Delius or Elgar? Britten or Tippett? Which side of the great divide do you stand?

Delius or Elgar? Britten or Tippett? Which side of the great divide do you stand?


norman lebrecht

January 14, 2014

My review of a new Delius release as Album of the Week on prompted a broader reflecion on the English tendency to throw up unequal pairs of composers. Few imagine the names above to be of comparable genius. Yet a substantial number of listeners and scholars will always take the minority view. Where do you stand? Read on here.



Frederick-Delius-007  orelgar


photo (c) Lebrecht Music&Arts


  • Tim Benjamin says:

    Birtwistle or Maxwell-Davies?

  • Colin Reed says:

    Noel Coward or Andrew Lloyd Webber?

  • Roger M says:

    Tavener or Rutter?

  • Paul Pellay says:

    Divide? What divide? There is none as far as I’m concerned.

  • David Boxwell says:

    Tippett was never as “twee” as Britten could be, but Britten was never as cringingly “trendy” as Tippett could be. No matter, I love them both and couldn’t do without either.

  • Tom Foley says:

    It’s folly to make direct comparisons of musicians on a “greater than” basis. Changing times and changing tastes may trump every musical judgement we make. There are no absolutes in artistic taste. Say, whatever happened to Josquin des prez anyway?

  • Brian says:

    Elgar over Delius. I’m sorry, but to me an awful lot of Delius sounds like Ketelby in fancy dress. Not all of him, not the Mass of Life certainly.

    So much of Tippett is wonderful, e.g. Midsummer Marriage but oh Lordy, those awful libretti. King Priam is the best if the lot.

    Not that fake rivalries between composers really mean much of anything.

  • Marc says:

    Lennon or McCartney?

  • m2n2k says:

    My answers, for whatever they are worth, would be: Elgar and Britten.

  • Halldor says:

    Bit silly, this. Holst died the same year as Elgar & Delius; why not throw him into the mix too? Reminds me of those pre-war music textbooks that grouped Bruckner & Mahler as if they too were merely two sides of the same coin.

    But Delius and Tippett are both going through unfashionable phases. Both will be back. I always enjoy the way that Delius is sneered at (by the sort of people who sneer at these sort of things) as a parochial English pastoralist – when he was English only by accident of birth, wrote his most ambitious works in German, set Nietzsche to music, lived in France and had his closest musical friendships with a Norwegian and an Aussie. He was so defiantly un-cosy that he died of syphilis.

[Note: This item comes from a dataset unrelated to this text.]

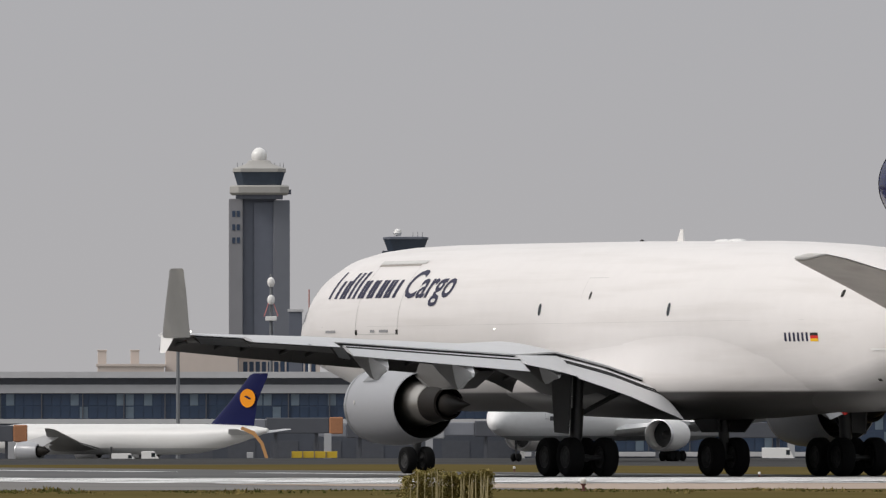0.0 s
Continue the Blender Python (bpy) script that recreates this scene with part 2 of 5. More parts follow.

    He’s the most genuinely cosmopolitan major composer ever to come out of the UK: you just need an open ear. Recently tuned in mid-broadcast on R3 to a piece which – after 5 mins’ listening – I was convinced was Delius. Turned out to be Schoenberg (Pelleas & Melisande). So think on, as they say in Bradford.

  • robcat2075 says:

    I wouldn’t wish to banish any of them.

  • Rev. O. Lution Willcum says:

    Adam Carse “Orchestration”, Debussy and…Holst? There’s a Divide for you

  • Michael Antrobus says:

    Silly comparison really. They are all good in their own right!!!! It’s a matter of individual taste. (I avoid Bizet!)

  • Yossi Peles says:

    Personally, I prefer Delius; as a matter of fact, I’m a Delius fan and his music is as dear to me as Wagner’s and Scriabin’s (among some others). But objectively speaking, Elgar is the better musician, or rather the better ‘technician’ and in a few works (the cello concerto, for example, or the Enigma variations) he even touches that realm of poetry and inspiration of which Delius is a native inhabitant. As for Britten and Tippett, they are both wonderful, the former being, I think, the more immediately attractive. On the whole one should avoid quality comparisons of works of art; they may be used only for instructive, pedagogic, purposes.